◆ Written task ◆
All of the data that follows should be retyped exactly, please, except the pictures.

--- START OF Data ---

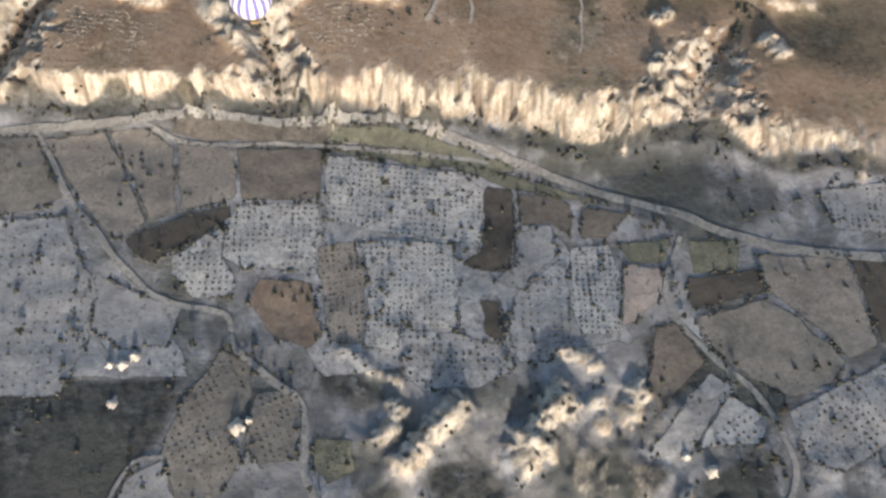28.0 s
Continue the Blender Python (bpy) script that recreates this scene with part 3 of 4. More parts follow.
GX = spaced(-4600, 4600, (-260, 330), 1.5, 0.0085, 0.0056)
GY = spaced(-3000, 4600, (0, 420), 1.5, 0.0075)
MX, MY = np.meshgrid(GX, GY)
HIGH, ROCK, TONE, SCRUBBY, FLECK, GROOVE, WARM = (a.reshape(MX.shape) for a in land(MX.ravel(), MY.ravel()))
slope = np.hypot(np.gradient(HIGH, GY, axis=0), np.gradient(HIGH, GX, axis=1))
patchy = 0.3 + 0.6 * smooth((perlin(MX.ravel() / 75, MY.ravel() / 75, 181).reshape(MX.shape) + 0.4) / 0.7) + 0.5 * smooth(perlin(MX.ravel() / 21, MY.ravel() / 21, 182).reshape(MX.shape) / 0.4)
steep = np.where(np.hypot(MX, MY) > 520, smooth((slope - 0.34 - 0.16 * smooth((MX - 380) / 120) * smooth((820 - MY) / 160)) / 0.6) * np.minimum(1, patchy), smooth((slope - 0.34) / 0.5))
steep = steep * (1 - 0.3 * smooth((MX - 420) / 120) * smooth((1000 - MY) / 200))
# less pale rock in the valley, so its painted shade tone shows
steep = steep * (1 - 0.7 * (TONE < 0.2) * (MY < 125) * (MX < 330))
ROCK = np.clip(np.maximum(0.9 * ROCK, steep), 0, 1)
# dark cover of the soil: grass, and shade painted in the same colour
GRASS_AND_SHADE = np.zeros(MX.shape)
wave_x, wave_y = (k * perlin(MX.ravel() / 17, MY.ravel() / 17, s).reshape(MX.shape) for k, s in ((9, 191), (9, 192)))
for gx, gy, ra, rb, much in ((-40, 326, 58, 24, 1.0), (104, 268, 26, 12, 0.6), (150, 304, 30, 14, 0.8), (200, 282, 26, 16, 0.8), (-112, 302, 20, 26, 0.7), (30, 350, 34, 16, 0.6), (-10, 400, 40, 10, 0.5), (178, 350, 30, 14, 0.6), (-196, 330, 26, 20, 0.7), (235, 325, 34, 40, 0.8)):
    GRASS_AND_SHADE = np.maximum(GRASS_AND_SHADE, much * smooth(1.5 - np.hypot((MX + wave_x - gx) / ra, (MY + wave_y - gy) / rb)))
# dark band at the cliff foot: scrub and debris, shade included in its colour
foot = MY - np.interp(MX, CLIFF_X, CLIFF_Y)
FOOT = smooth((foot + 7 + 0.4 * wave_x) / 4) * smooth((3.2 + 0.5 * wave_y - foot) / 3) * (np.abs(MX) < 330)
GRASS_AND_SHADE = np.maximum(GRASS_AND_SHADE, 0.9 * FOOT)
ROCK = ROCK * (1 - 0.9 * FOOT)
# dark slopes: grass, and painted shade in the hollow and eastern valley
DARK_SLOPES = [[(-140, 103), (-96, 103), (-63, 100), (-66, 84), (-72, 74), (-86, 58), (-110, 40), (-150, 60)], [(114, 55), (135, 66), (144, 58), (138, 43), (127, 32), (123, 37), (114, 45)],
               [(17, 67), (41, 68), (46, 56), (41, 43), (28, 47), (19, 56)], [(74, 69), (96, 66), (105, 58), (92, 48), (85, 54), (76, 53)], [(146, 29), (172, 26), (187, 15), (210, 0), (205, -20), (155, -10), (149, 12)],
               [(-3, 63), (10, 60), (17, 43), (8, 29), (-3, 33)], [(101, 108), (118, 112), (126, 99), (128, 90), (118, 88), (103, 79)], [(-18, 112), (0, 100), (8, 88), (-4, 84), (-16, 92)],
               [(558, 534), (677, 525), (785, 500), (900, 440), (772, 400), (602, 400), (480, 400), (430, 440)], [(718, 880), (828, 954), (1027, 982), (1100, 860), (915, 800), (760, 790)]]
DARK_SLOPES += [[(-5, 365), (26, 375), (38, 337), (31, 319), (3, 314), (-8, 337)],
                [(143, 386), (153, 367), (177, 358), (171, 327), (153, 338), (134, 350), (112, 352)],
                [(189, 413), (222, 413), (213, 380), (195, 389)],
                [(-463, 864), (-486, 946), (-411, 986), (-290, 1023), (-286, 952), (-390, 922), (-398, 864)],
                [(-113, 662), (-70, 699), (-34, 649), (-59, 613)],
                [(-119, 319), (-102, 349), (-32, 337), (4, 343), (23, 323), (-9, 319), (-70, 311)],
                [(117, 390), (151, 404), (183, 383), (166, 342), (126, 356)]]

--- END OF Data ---

◆ Reply to the exercise ◆
28.0 s
Continue the Blender Python (bpy) script that recreates this scene with part 3 of 4. More parts follow.
GX = spaced(-4600, 4600, (-260, 330), 1.5, 0.0085, 0.0056)
GY = spaced(-3000, 4600, (0, 420), 1.5, 0.0075)
MX, MY = np.meshgrid(GX, GY)
HIGH, ROCK, TONE, SCRUBBY, FLECK, GROOVE, WARM = (a.reshape(MX.shape) for a in land(MX.ravel(), MY.ravel()))
slope = np.hypot(np.gradient(HIGH, GY, axis=0), np.gradient(HIGH, GX, axis=1))
patchy = 0.3 + 0.6 * smooth((perlin(MX.ravel() / 75, MY.ravel() / 75, 181).reshape(MX.shape) + 0.4) / 0.7) + 0.5 * smooth(perlin(MX.ravel() / 21, MY.ravel() / 21, 182).reshape(MX.shape) / 0.4)
steep = np.where(np.hypot(MX, MY) > 520, smooth((slope - 0.34 - 0.16 * smooth((MX - 380) / 120) * smooth((820 - MY) / 160)) / 0.6) * np.minimum(1, patchy), smooth((slope - 0.34) / 0.5))
steep = steep * (1 - 0.3 * smooth((MX - 420) / 120) * smooth((1000 - MY) / 200))
# less pale rock in the valley, so its painted shade tone shows
steep = steep * (1 - 0.7 * (TONE < 0.2) * (MY < 125) * (MX < 330))
ROCK = np.clip(np.maximum(0.9 * ROCK, steep), 0, 1)
# dark cover of the soil: grass, and shade painted in the same colour
GRASS_AND_SHADE = np.zeros(MX.shape)
wave_x, wave_y = (k * perlin(MX.ravel() / 17, MY.ravel() / 17, s).reshape(MX.shape) for k, s in ((9, 191), (9, 192)))
for gx, gy, ra, rb, much in ((-40, 326, 58, 24, 1.0), (104, 268, 26, 12, 0.6), (150, 304, 30, 14, 0.8), (200, 282, 26, 16, 0.8), (-112, 302, 20, 26, 0.7), (30, 350, 34, 16, 0.6), (-10, 400, 40, 10, 0.5), (178, 350, 30, 14, 0.6), (-196, 330, 26, 20, 0.7), (235, 325, 34, 40, 0.8)):
    GRASS_AND_SHADE = np.maximum(GRASS_AND_SHADE, much * smooth(1.5 - np.hypot((MX + wave_x - gx) / ra, (MY + wave_y - gy) / rb)))
# dark band at the cliff foot: scrub and debris, shade included in its colour
foot = MY - np.interp(MX, CLIFF_X, CLIFF_Y)
FOOT = smooth((foot + 7 + 0.4 * wave_x) / 4) * smooth((3.2 + 0.5 * wave_y - foot) / 3) * (np.abs(MX) < 330)
GRASS_AND_SHADE = np.maximum(GRASS_AND_SHADE, 0.9 * FOOT)
ROCK = ROCK * (1 - 0.9 * FOOT)
# dark slopes: grass, and painted shade in the hollow and eastern valley
DARK_SLOPES = [[(-140, 103), (-96, 103), (-63, 100), (-66, 84), (-72, 74), (-86, 58), (-110, 40), (-150, 60)], [(114, 55), (135, 66), (144, 58), (138, 43), (127, 32), (123, 37), (114, 45)],
               [(17, 67), (41, 68), (46, 56), (41, 43), (28, 47), (19, 56)], [(74, 69), (96, 66), (105, 58), (92, 48), (85, 54), (76, 53)], [(146, 29), (172, 26), (187, 15), (210, 0), (205, -20), (155, -10), (149, 12)],
               [(-3, 63), (10, 60), (17, 43), (8, 29), (-3, 33)], [(101, 108), (118, 112), (126, 99), (128, 90), (118, 88), (103, 79)], [(-18, 112), (0, 100), (8, 88), (-4, 84), (-16, 92)],
               [(558, 534), (677, 525), (785, 500), (900, 440), (772, 400), (602, 400), (480, 400), (430, 440)], [(718, 880), (828, 954), (1027, 982), (1100, 860), (915, 800), (760, 790)]]
DARK_SLOPES += [[(-5, 365), (26, 375), (38, 337), (31, 319), (3, 314), (-8, 337)],
                [(143, 386), (153, 367), (177, 358), (171, 327), (153, 338), (134, 350), (112, 352)],
                [(189, 413), (222, 413), (213, 380), (195, 389)],
                [(-463, 864), (-486, 946), (-411, 986), (-290, 1023), (-286, 952), (-390, 922), (-398, 864)],
                [(-113, 662), (-70, 699), (-34, 649), (-59, 613)],
                [(-119, 319), (-102, 349), (-32, 337), (4, 343), (23, 323), (-9, 319), (-70, 311)],
                [(117, 390), (151, 404), (183, 383), (166, 342), (126, 356)]]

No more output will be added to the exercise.